The U.S. Supreme Court rejected a challenge by appliance manufacturers to California regulations that require them to put information about their products' energy performance on their appliances, according to Reuters.
Four major appliance trade groups, the Air Conditioning and Refrigeration Institute, the Gas Appliance Manufacturers Association, the Association of Home Appliance Manufacturers, and the National Electrical Manufacturers Association, argued that federal law pre-empted the regulations. The appliance trade groups told the Supreme Court that Congress since 1975 has adopted a series of energy laws that regulate efficiency standards, testing, information disclosure, and labeling.
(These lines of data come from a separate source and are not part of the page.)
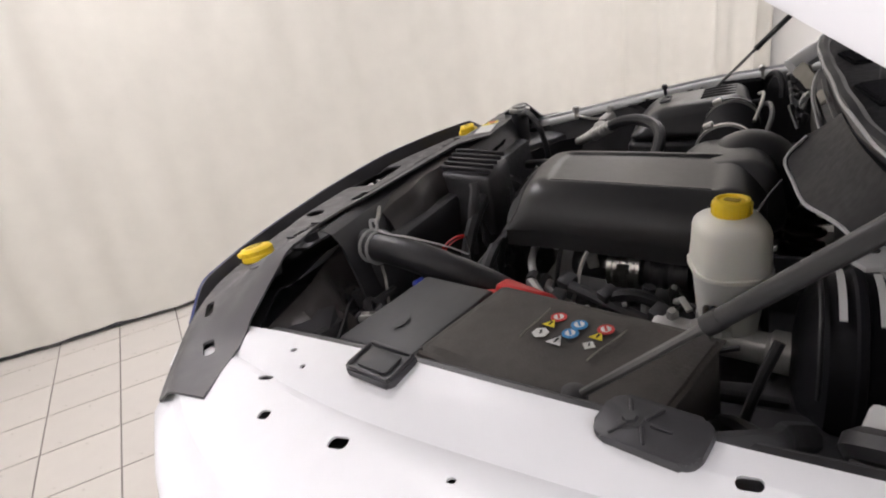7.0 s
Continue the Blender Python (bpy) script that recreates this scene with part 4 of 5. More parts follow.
ds = part("dipstick", tube([(-0.372, 0.68, 0.90), (-0.372, 0.668, 0.99), (-0.373, 0.661, 1.005)], 0.004, 6, 4), STEEL, eng, "oil dipstick with yellow ring handle")
part("ring_handle", tube([(-0.373 + 0.004 * math.cos(a), 0.660 + 0.0115 * math.cos(a), 1.024 + 0.0135 * math.sin(a)) for a in [math.tau * k / 14 for k in range(15)]], 0.0034, 6, 2), YELLOW, ds)
rnd = random.Random(5)
for pts, r, mm in (
        ([(0.165, 0.428, 1.000), (0.205, 0.432, 0.998), (0.245, 0.442, 0.996), (0.292, 0.462, 0.990)], 0.0075, BRIGHT),
        ([(0.245, 0.474, 0.960), (0.272, 0.478, 0.962), (0.296, 0.492, 0.968), (0.318, 0.512, 0.972), (0.338, 0.533, 0.974), (0.352, 0.556, 0.972), (0.352, 0.584, 0.966)], 0.0062, BRIGHT),
        ([(0.310, 0.462, 0.992), (0.345, 0.488, 0.990), (0.385, 0.516, 0.986)], 0.0092, BRIGHT), ([(0.380, 0.512, 0.987), (0.412, 0.535, 0.985), (0.430, 0.566, 0.978), (0.430, 0.62, 0.968)], 0.0125, BLACK), ([(0.286, 0.460, 0.990), (0.314, 0.464, 0.992)], 0.0125, BLACK),
        ([(0.300, 0.655, 0.985), (0.302, 0.652, 0.955), (0.306, 0.65, 0.92)], 0.0085, BRIGHT), ([(0.300, 0.655, 0.985), (0.300, 0.657, 0.996)], 0.0105, BLACK),
        ([(0.245, 0.545, 1.025), (0.255, 0.535, 0.998), (0.270, 0.53, 0.965), (0.272, 0.52, 0.93)], 0.0035, ALU),
        ([(0.205, 0.50, 1.045), (0.225, 0.49, 1.01), (0.235, 0.485, 0.97), (0.238, 0.48, 0.93)], 0.0045, LOOM),
        ([(0.315, 0.585, 0.955), (0.335, 0.60, 0.985), (0.338, 0.63, 0.998), (0.334, 0.665, 0.99), (0.325, 0.69, 0.96)], 0.0105, RUBBER),
        ([(0.365, 0.60, 0.955), (0.385, 0.61, 0.970), (0.392, 0.64, 0.972), (0.385, 0.665, 0.958)], 0.0085, RUBBER),
        ([(0.235, 0.36, 1.000), (0.262, 0.375, 0.990), (0.300, 0.395, 0.975), (0.34, 0.42, 0.955)], 0.0060, LOOM),
        ([(0.285, 0.70, 0.950), (0.305, 0.715, 0.972), (0.325, 0.745, 0.975), (0.335, 0.79, 0.97)], 0.0045, LOOM),
        ([(0.26, 0.50, 0.97), (0.32, 0.56, 0.985), (0.36, 0.66, 0.97), (0.36, 0.74, 0.96)], 0.010, BLACK),
        ([(0.22, 0.36, 1.01), (0.30, 0.37, 0.99), (0.38, 0.40, 0.95)], 0.012, BLACK),
        ([(0.10, 0.36, 1.02), (0.14, 0.34, 0.98), (0.15, 0.33, 0.92)], 0.012, BLACK),
        ([(0.30, 0.62, 0.93), (0.34, 0.68, 0.935), (0.345, 0.76, 0.93), (0.33, 0.82, 0.94)], 0.009, BLACK),
        ([(0.25, 0.66, 0.94), (0.28, 0.70, 0.93), (0.30, 0.78, 0.92)], 0.007, BLACK),
        ([(-0.03, 0.38, 1.02), (-0.08, 0.40, 1.0), (-0.13, 0.40, 0.96)], 0.007, STEEL),
        ([(0.06, 0.345, 1.0), (0.20, 0.34, 0.99), (0.34, 0.34, 0.98)], 0.007, LOOM),
        ([(0.20, 0.45, 0.94), (0.31, 0.45, 0.94), (0.40, 0.50, 0.93)], 0.014, BLACK)):
    part("engine_pipe", tube(pts, r, 8, 6), mm, eng)
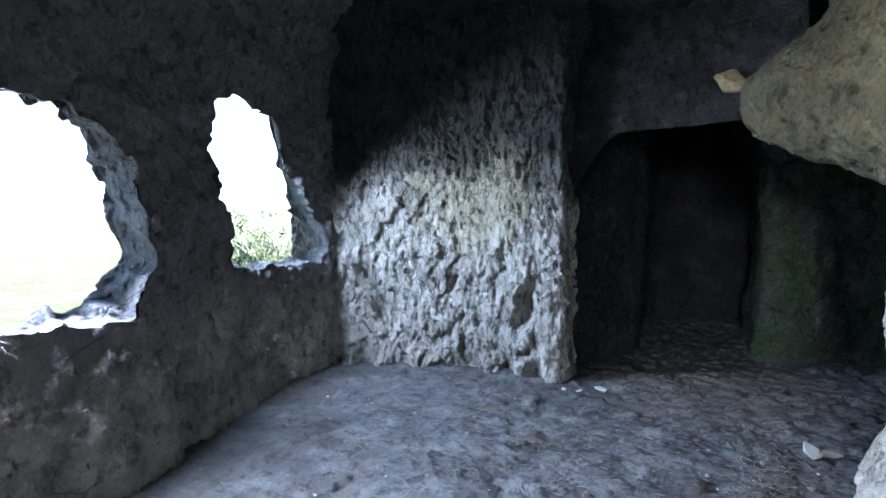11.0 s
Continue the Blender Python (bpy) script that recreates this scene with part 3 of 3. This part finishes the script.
# shrubs on the slope outside
def shrub(label, x, y, base, tall, wide, seed):
    r = random.Random(seed)
    root_ob = tagged(new("shrub"), label, "shrub")
    root_ob.location = (x, y, base)
    stems, leaves = [], []
    tips = []
    for k in range(26):
        a, lean_out = r.uniform(0, 6.3), r.uniform(0.1, 1.0) * wide
        h = tall * r.uniform(0.6, 1.05)
        pts = [(0.04 * math.cos(a), 0.04 * math.sin(a), 0.0)]
        for q in (0.35, 0.7, 1.0):
            pts.append((lean_out * q ** 1.4 * math.cos(a) + r.uniform(-0.05, 0.05), lean_out * q ** 1.4 * math.sin(a) + r.uniform(-0.05, 0.05), h * q))
        stems.append((pts, 0.012))
        for m in range(5):
            q = r.uniform(0.3, 1.0)
            i0 = min(int(q * 3), 2)
            p0, p1 = Vector(pts[i0]), Vector(pts[i0 + 1])
            s0 = p0.lerp(p1, q * 3 - i0)
            e = s0 + Vector((r.uniform(-1, 1), r.uniform(-1, 1), r.uniform(0, 1))) * 0.28
            stems.append(([tuple(s0), tuple(e)], 0.005))
            tips.append((s0, e))
    v, f = strip_mesh(stems, 1, 5)
    stem = mesh_object("stem", v, f, BARK)
    stem.parent = root_ob
    lv, lf = [], []
    for s0, e in tips:
        for _ in range(26):
            c = s0.lerp(e, r.uniform(0.1, 1.15)) + Vector((r.gauss(0, 0.035), r.gauss(0, 0.035), r.gauss(0, 0.035)))
            u = Vector((r.gauss(0, 1), r.gauss(0, 1), r.gauss(0, 1))).normalized()
            w = u.orthogonal().normalized() * 0.011
            u = u * 0.026
            b = len(lv)
            lv += [tuple(c - u), tuple(c + w), tuple(c + u), tuple(c - w)]
            lf.append((b, b + 1, b + 2, b + 3))
    crown = mesh_object("crown", lv, lf, LEAF, flat=True)
    crown.parent = root_ob
    return root_ob


for k, (x, y, tall, wide) in enumerate([(-6.2, 8.6, 2.5, 1.1), (-6.9, 9.8, 2.7, 1.3), (-7.6, 7.3, 1.1, 1.2), (-7.4, 5.6, 1.0, 0.9), (-8.8, 11.5, 3.0, 1.5), (-9.5, 8.8, 1.2, 1.2), (-7.2, 4.4, 1.45, 0.8)]):
    shrub("light green leafy shrub on the slope outside the openings", x, y, float(land(np.array([x]), np.array([y]))[0]) - 0.05, tall, wide, 60 + k)

# ochre broken rock lodged beside the overhang
lump = stone_mesh("stone", (0.27, 0.26, 0.30), plain_material("ochre_stone", (0.15, 0.10, 0.05), (0.42, 0.31, 0.17), 30, 0.85, 1.0), 91, 3)
ob = new("stone", lump)
ob.matrix_world = Matrix.Translation((0.03, 7.10, 2.34))
tagged(ob, "ochre broken stone lodged in the edge of the overhang", "stone")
The justices declined to review a ruling by a U.S. appeals court based in California that upheld the state regulations. The high court rejected the appeal by the trade groups without any comment or recorded dissent.
The U.S. Justice Department had urged the Supreme Court to reject the appeal. According to the U.S. Justice Department, the appeals court's analysis of the California regulations did not warrant further review.
The trade groups sued in 2002, challenging regulations that require manufacturers to submit to the California Energy Commission energy efficiency data on appliances sold in the state and to put basic energy information on product nameplates.
They said the regulations covered a number of products, including refrigerators, air-conditioners and space heaters. The regulations required disclosure of information such as the brand name, the model number, the appliance's size and its energy performance.
Attorneys for the groups said the appeals court ruling allows for other states to impose conflicting obligations on manufacturers. According to Reuters, lawyers for the California Energy Commission urged the Supreme Court to deny the appeal and said the appeals court correctly rejected the pre-emption argument.